Black Kiss is playing with several genres during its running time but it certainly packs in its fair share of red herrings. Far too many, in fact, leaving its ultimate explanation feeling oddly hollow. Given this amount of build up and a careful arrangement of clues, Tezuka’s decision to end as a standard slasher leaves the viewer feeling cheated as our intrepid heroines make an admittedly exciting final run for it across the rooftops of Kabuki-cho. After throwing so many possible solutions on the screen, the one that is finally offered seems extremely dull in comparison and makes little to no internal sense.

That said, Black Kiss is actually quite good at painting its shady world with an appropriate layer of detail. Tezuka returns to the ideas of duality which play into his Vertigo homage, casting his two leading ladies as alike in some senses – both having been involved in the fashion industry, both half Japanese, both adrift in terms of their lives and ambitions, but is also careful place them on opposing sides as Asuka dresses in light colours to bring out her sweetness and innocence whereas Kasumi is all punk/goth darkness and aggression borne of self loathing. Though originally reluctant roommates, Asuka and Kasumi eventually bond though it’s another weakness of the film that aspects of their relationship appear curiously unresolved adding yet another layer of ambiguity to the already hard to pin down central narrative.
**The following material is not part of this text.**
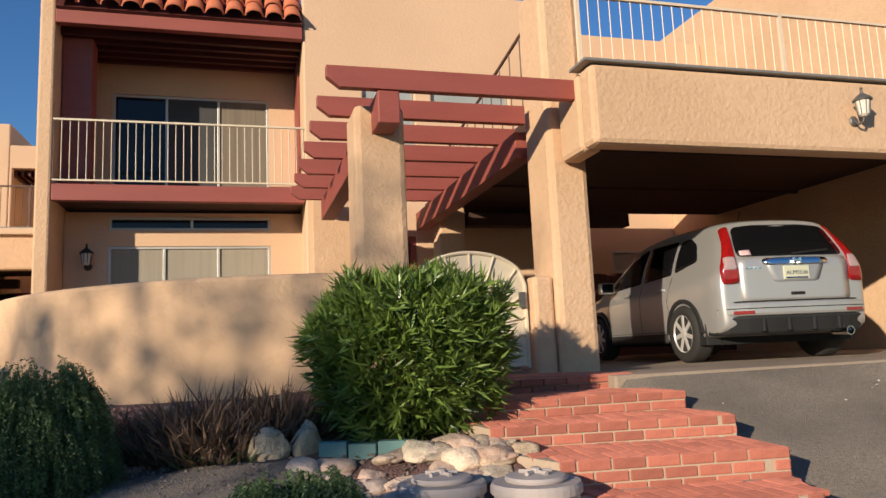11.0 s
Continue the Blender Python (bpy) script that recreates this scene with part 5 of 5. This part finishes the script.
def frond_data(length, droop, seed, mat):
    """A feather frond along +x that arches down; returns leaf mesh and stem mesh."""
    r = random.Random(seed)
    n = 26
    pts = [Vector((0, 0, 0))]
    for i in range(n):
        ang = -droop * ((i + 1) / n) ** 1.4
        pts.append(pts[-1] + Vector((math.cos(ang), 0, math.sin(ang))) * length / n)
    s = Soup()
    m = 92
    for i in range(m):
        t = 0.16 + 0.84 * i / m
        u = t * n
        j = min(n - 1, int(u))
        p = pts[j].lerp(pts[j + 1], u - j)
        d = (pts[j + 1] - pts[j]).normalized()
        up = Vector((-d.z, 0, d.x))
        ln = length * (0.03 + 0.155 * math.sin(math.pi * min(1, t * 0.86 + 0.1)) ** 0.8) * r.uniform(0.9, 1.08)
        for side in (-1, 1):
            way = (Vector((0, side, 0)) * 0.95 + d * (0.5 + 0.6 * t) + up * r.uniform(0.2, 0.5)).normalized()
            mid = p + way * ln * 0.55
            tip = mid + (way + Vector((0, 0, -0.45))).normalized() * ln * 0.5
            s.leaf(p, mid + (mid - p) * 0.25, 0.032, d)
            s.leaf(mid, tip, 0.024, d)
    stem = bmesh.new()
    for i in range(n):
        r0 = 0.026 * (1 - i / n) + 0.005
        bar(stem, pts[i], pts[i + 1], r0, 5)
    return s.mesh("foliage", mat), mesh_of("rachis", stem, stem_mat, True)


def palm_tree(x, y, z):
    p = thing("palm_tree", "date palm with a scaly trunk, feathery fronds and orange fruit stalks", "palm tree", at=pose(x, y, z))
    top = 1.5
    bm = bmesh.new()
    lathe(bm, [(0.33, -0.2), (0.33, 0.3), (0.33, 0.8), (0.32, 1.2), (0.27, 1.5), (0.16, 1.75), (0.05, 2.0)], 24)
    part("trunk", bm, boot_dark, p)
    boots = []
    for k in range(4):
        bm = bmesh.new()
        w, h, t = 0.062 + 0.008 * k, 0.13 + 0.018 * k, 0.065
        vs = [(-w, 0, 0), (w, 0, 0), (w * 0.85, -t, h * 0.6), (-w * 0.85, -t, h * 0.6), (-w * 0.4, -t * 1.6, h * 1.1), (w * 0.3, -t * 1.7, h * 1.25), (w * 0.28, -t * 1.35, h * 1.3), (-w * 0.35, -t * 1.25, h * 1.15), (-w, 0.03, h * 0.5), (w, 0.03, h * 0.5)]
        q = [bm.verts.new(c) for c in vs]
        for f in ((0, 1, 2, 3), (3, 2, 5, 4), (4, 5, 6, 7), (7, 6, 9, 8), (0, 3, 8), (1, 9, 2), (3, 4, 7, 8), (2, 9, 6, 5)):
            bm.faces.new([q[i] for i in f])
        boots.append(mesh_of("frond_stub", bm, boot_mat))
    r = random.Random(4)
    count = 0
    rows = 18
    for row in range(rows):
        zz = 0.06 + 1.42 * row / rows
        rad = 0.325 - 0.12 * max(0.0, zz - 1.2)
        k = 16
        for i in range(k):
            a = 2 * math.pi * (i + 0.5 * (row % 2)) / k + r.uniform(-0.1, 0.1)
            o = new("frond_stub", boots[(count * 7 + row) % 4])
            o.parent = p
            o.matrix_basis = pose(rad * math.sin(a), -rad * math.cos(a), zz + r.uniform(-.03, .03), r.uniform(-10, 34), r.uniform(-24, 24), math.degrees(a)) @ Matrix.Scale(r.uniform(0.7, 1.2), 4)
            count += 1
    # cut green leaf bases under the crown
    for i in range(14):
        a = 360 * i / 14 + r.uniform(-8, 8)
        bm = bmesh.new()
        ln = r.uniform(0.1, 0.2)
        box(bm, -0.035, 0.035, -0.025, 0.025, 0, ln)
        for q in bm.verts:
            if q.co.z > 0.1:
                q.co.x *= 0.6
        o = part("leaf_base", bm, stem_mat, p, bevel=0.01)
        o.matrix_basis = pose(0, 0, top - 0.05, 0, 0, a) @ pose(0, -0.24, 0, r.uniform(18, 38))
    kinds = [frond_data(2.9, 1.3, 1, palm_green), frond_data(3.0, 1.8, 2, palm_green), frond_data(2.9, 2.15, 3, palm_green), frond_data(2.5, 2.4, 4, palm_yellow), frond_data(2.9, 2.0, 5, palm_yellow), frond_data(3.3, 0.7, 6, palm_green), frond_data(3.6, 1.4, 7, palm_yellow)]

    def frond(kind, az, elev, t, roll, size):
        c = 0.2 * (1 - 0.3 * t)
        base = Vector((c * math.cos(math.radians(az)), c * math.sin(math.radians(az)), top + 0.35 * (1 - t)))
        st = new("frond", kind[1])
        st.parent = p
        st.matrix_basis = Matrix.Translation(base) @ pose(0, 0, 0, 0, 0, az) @ pose(0, 0, 0, 0, -elev, 0) @ pose(0, 0, 0, roll) @ Matrix.Scale(size, 4)
        lf = new("foliage", kind[0])
        lf.parent = st
    frond(kinds[6], 180, 44, 1.0, 12, 1.0)
    frond(kinds[6], 196, 66, 0.8, -14, 0.85)
    frond(kinds[0], 215, 62, 0.9, 10, 0.85)
    frond(kinds[4], 250, 50, 0.9, -10, 0.85)
    for az, elev, k in ((2, 58, 4), (12, 66, 1), (-20, 52, 2), (174, 68, 1), (168, 76, 0), (10, 76, 0)):
        frond(kinds[k], az, elev, 0.6, r.uniform(-15, 15), 0.98)
    for i in range(52):
        t = i / 51
        az = i * 137.5 + r.uniform(-10, 10)
        elev = 88 - 34 * t ** 0.8 + r.uniform(-6, 6)
        if t < 0.3:
            kind = kinds[5 if i % 3 else 0]
        elif t < 0.65:
            kind = kinds[(0, 1, 0, 4)[i % 4]]
        else:
            kind = kinds[(1, 0, 0, 3, 1)[i % 5]]
        frond(kind, az, elev, t, r.uniform(-25, 25), r.uniform(0.8, 1.02))
    for i in range(20):
        s = Soup()
        az = 2 * math.pi * i / 20 + r.uniform(-0.2, 0.2)
        d = Vector((math.cos(az), math.sin(az), 0))
        start = d * 0.2 + Vector((0, 0, top + 0.2))
        neck = start + d * r.uniform(0.2, 0.55) + Vector((0, 0, r.uniform(0.3, 1.15)))
        s.leaf(start, neck, 0.05, d.cross(Vector((0, 0, 1))))
        for j in range(90):
            q = Vector((r.gauss(0, 0.13), r.gauss(0, 0.13), 0))
            a = neck + Vector((r.uniform(-.03, .03), r.uniform(-.03, .03), 0))
            e = neck + d * r.uniform(0.05, 0.35) + q + Vector((0, 0, r.uniform(-0.5, 0.05)))
            mid = a.lerp(e, 0.5) + Vector((0, 0, 0.09))
            s.leaf(a, mid, 0.016, rand_dir(r))
            s.leaf(mid, e, 0.018, rand_dir(r))
            for b in range(3):
                g = mid.lerp(e, r.random())
                s.leaf(g, g + Vector((r.uniform(-.02, .02), r.uniform(-.02, .02), -0.03)), 0.024, rand_dir(r))
        o = new("fruit_stalk", s.mesh("fruit_stalk", fruit_mat))
        o.parent = p
    return p


palm_tree(-0.3, 10.05, 1.15)


def oleander(x, y, z, rx, ry, h, count, label, seed=1):
    p = thing("oleander_shrub", label, "shrub", at=pose(x, y, z))
    r = random.Random(seed)
    s = Soup()
    bm = bmesh.new()
    for i in range(14):
        a = 2 * math.pi * r.random()
        t = Vector((math.cos(a) * rx * 0.75 * r.random(), math.sin(a) * ry * 0.75 * r.random(), h * r.uniform(0.4, 0.85)))
        bar(bm, (t.x * 0.2, t.y * 0.2, -0.1), t, 0.012, 5)
    part("stem", bm, bark, p)
    for i in range(count):
        d = rand_dir(r)
        d.z = abs(d.z) if r.random() < 0.25 else d.z
        # rounded box outline
        e = 2.7
        k = (abs(d.x) ** e + abs(d.y) ** e + abs(d.z) ** e) ** (-1 / e)
        lump = 1 + 0.2 * noise.noise(d * 2.4 + Vector((seed, 0, 0))) + 0.1 * noise.noise(d * 6 + Vector((seed, 4, 0)))
        shell = r.uniform(0.4, 1.0) ** 0.5 * lump
        q = Vector((d.x * rx, d.y * ry, d.z * h * 0.52)) * k * shell
        q = Vector((q.x * (1 + 0.22 * q.z), q.y * (1 + 0.22 * q.z), q.z + h * 0.5))
        out = Vector((d.x, d.y, d.z * 0.6 + 0.45)).normalized()
        for b in range(3):
            way = (out + rand_dir(r) * 0.95).normalized()
            ln = r.uniform(0.09, 0.165)
            s.leaf(q, q + way * ln, r.uniform(0.014, 0.024), way.cross(rand_dir(r)))
    o = new("foliage", s.mesh("foliage", oleander_leaf))
    o.parent = p
    return p


oleander(-9.93, 10.38, 1.28, 0.66, 0.58, 1.12, 6400, "dense clipped green oleander shrub with narrow leaves")


def drooping_shrub(x, y, z, rx, ry, h, count, label, seed, tuft=1.0):
    p = thing("drooping_shrub", label, "shrub", at=pose(x, y, z))
    r = random.Random(seed)
    s = Soup()
    bm = bmesh.new()
    for i in range(22):
        a = 2 * math.pi * r.random()
        bar(bm, (0, 0, -0.1), (math.cos(a) * rx * 0.6, math.sin(a) * ry * 0.6, h * 0.8), 0.01, 5)
    part("stem", bm, bark, p)
    for i in range(count):
        a = 2 * math.pi * r.random()
        lift = r.random() ** 0.8
        ring = math.sqrt(1 - lift * lift * 0.92)
        lump = 1 + 0.22 * noise.noise((math.cos(a) * 2 + seed, math.sin(a) * 2, lift * 3)) + 0.1 * noise.noise((math.cos(a) * 6, math.sin(a) * 6, lift * 7))
        deep = r.uniform(0.72, 1.0)
        q = Vector((math.cos(a) * rx * ring * lump * deep, math.sin(a) * ry * ring * lump * deep, h * (0.12 + 0.88 * lift) * lump * deep))
        # a whip that arches outwards and hangs, set with short leaves
        way = Vector((math.cos(a) * 0.8, math.sin(a) * 0.8, 0.25 + 0.5 * lift)) + rand_dir(r) * 0.4
        ln = tuft * r.uniform(0.16, 0.36) * (1.5 - 0.7 * lift)
        n = 18
        for b in range(n):
            way = (way.normalized() + Vector((0, 0, -0.3))).normalized()
            q = q + way * ln / n
            if q.z < 0.02:
                break
            for c in range(2):
                w2 = (way * 0.9 + rand_dir(r) * 0.8).normalized()
                s.leaf(q, q + w2 * r.uniform(0.014, 0.028), 0.008, w2.cross(rand_dir(r)))
    o = new("foliage", s.mesh("foliage", shrub_leaf))
    o.parent = p
    return p


drooping_shrub(-12.33, 10.15, 1.05, 0.42, 0.42, 0.84, 4300, "dense dark green shrub with drooping twigs", 3)
drooping_shrub(-10.87, 8.8, 0.88, 0.38, 0.38, 0.44, 2800, "low dark green shrub with drooping twigs at the street", 5, 0.7)


def dry_clump(x, y, z, rx, ry, h, count, label, seed):
    p = thing("dry_plants", label, "plant", at=pose(x, y, z))
    r = random.Random(seed)
    s = Soup()
    for i in range(count):
        a, k = 2 * math.pi * r.random(), math.sqrt(r.random())
        base = Vector((math.cos(a) * rx * k, math.sin(a) * ry * k, r.uniform(0.0, 0.3) * h))
        way = Vector((math.cos(a) * 0.35 * k + r.uniform(-.45, .45), math.sin(a) * 0.35 * k + r.uniform(-.45, .45), r.uniform(0.4, 1.0))).normalized()
        ln = h * r.uniform(0.3, 0.85) * (1 - 0.3 * k) * (1 + 0.5 * noise.noise((base.x * 3, base.y * 3, seed)))
        mid = base + way * ln * 0.6
        tip = mid + (way + Vector((r.uniform(-.4, .4), r.uniform(-.4, .4), -0.35))).normalized() * ln * 0.45
        side = way.cross(rand_dir(r))
        s.leaf(base, mid, r.uniform(0.016, 0.034), side)
        s.leaf(mid - way * ln * 0.25, tip, r.uniform(0.01, 0.022), side)
    o = new("foliage", s.mesh("foliage", dry_leaf))
    o.parent = p
    s = Soup()
    for i in range(count // 3):
        a, k = 2 * math.pi * r.random(), math.sqrt(r.random())
        base = Vector((math.cos(a) * rx * k, math.sin(a) * ry * k, r.uniform(0.0, 0.1) * h))
        way = Vector((r.uniform(-.8, .8), r.uniform(-.8, .8), r.uniform(0.2, 0.8))).normalized()
        s.leaf(base, base + way * h * r.uniform(0.2, 0.45), r.uniform(0.012, 0.03), way.cross(rand_dir(r)))
    o = new("green_foliage", s.mesh("green_foliage", shrub_leaf))
    o.parent = p
    return p


dry_clump(-11.25, 10.75, 1.12, 0.66, 0.5, 0.62, 2600, "clump of dry brown sword-shaped leaves in the bed", 8)
dry_clump(-10.75, 10.85, 1.18, 0.45, 0.4, 0.56, 1500, "clump of dry brown sword-shaped leaves in the bed", 9)
dry_clump(-11.75, 10.9, 1.12, 0.4, 0.35, 0.5, 1000, "clump of dry brown sword-shaped leaves in the bed", 10)


# ---- unseen trees added across the street, behind the walk, to shade the yards ----
def shade_tree(x, y, height, crown, count, label, seed, zc=None, leaf=0.11):
    z = ground(x, y)
    p = thing("unseen_shade_tree", label, "tree", "street trees", at=pose(x, y, z))
    r = random.Random(seed)
    bm = bmesh.new()
    zc = zc or height * 0.68
    lathe(bm, [(0.16, -0.2), (0.13, zc * 0.35), (0.09, zc * 0.8), (0.04, zc)], 12)
    part("trunk", bm, bark, p, smooth=True)
    s = Soup()
    bm = bmesh.new()
    clumps = []
    for i in range(26):
        d = rand_dir(r)
        q = Vector((d.x * crown, d.y * crown, d.z * (height - zc))) * r.uniform(0.35, 1.0) + Vector((0, 0, zc))
        clumps.append(q)
        bar(bm, (0, 0, zc * 0.6), q, 0.02, 5)
    part("limbs", bm, bark, p)
    for i in range(count):
        q = clumps[r.randrange(26)] + rand_dir(r) * crown * 0.36 * r.random() ** 0.5
        way = rand_dir(r)
        s.leaf(q, q + way * leaf * r.uniform(0.7, 1.3), leaf * 0.5, way.cross(rand_dir(r)))
    o = new("crown", s.mesh("crown", shrub_leaf))
    o.parent = p
    return p


shade_tree(-14.46, -7.41, 6.05, 1.05, 11000, "dense round tree added out of view to shade the gravel", 1, 4.9, 0.17)
shade_tree(-18.3, -4.6, 5.3, 2.1, 13000, "tree with an uneven crown added out of view to shade the driveway", 2, 3.9, 0.13)
shade_tree(-31.4, -4.45, 10.2, 2.5, 1500, "tall tree with an open crown added far out of view to dapple the garden wall", 3, 7.7, 0.2)
# four more added crowns, lined up with the sun to shade the front bed
for k, (c, top, leaves) in enumerate(((14.4, 8.4, 7000), (15.4, 8.6, 2000), (16.9, 8.9, 450), (18.6, 9.5, 1500))):
    shade_tree(-23.04 - 0.64 * c, -19.2 + 0.768 * c, top, 1.25, leaves, "tree with a light crown added far out of view to shade the front bed", 6 + k, top - 2.2, 0.2)


brick_steps()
What Tezuka really seems to want to do is use the central mystery to explore notions of genre rather than actually follow or even blend them. He quotes Hitchcock both overtly onscreen with the oddly named “Bats Motel” and Vertigo night club as well as in his Rear Window and Dial M for Murder plot elements but then he veers widely off course into the world of giallo with his semi-explicit sex scene and leather clad avenging murderess. As an exercise in style, Black Kiss is frequently impressive with its innovative cinematography and unusual composition but dramatically it can’t unify its underlying concerns in a way which makes both visual and narrative sense.

A noble failure, there is much to admire in Black Kiss which is only let down by its non-sensical finale. Deliberately or otherwise, Tezuka constantly undercuts himself and pulls his punches just when it seems as if he may be about to move into a more interesting area. The final mystery makes no sense at all and, in what may be Tezuka’s biggest failed ambition, leaves the murders themselves as an odd kind of McGuffin. Quite a big ask in what is, essentially a serial killer movie with a significant lean towards giallo inflected horror. Nevertheless, though Black Kiss fails on many levels it does prove intriguing enough to maintain interest even if it ultimately loses all of the good will it accrues with its dramatically unsatisfying slide into slasher territory in the final quarter.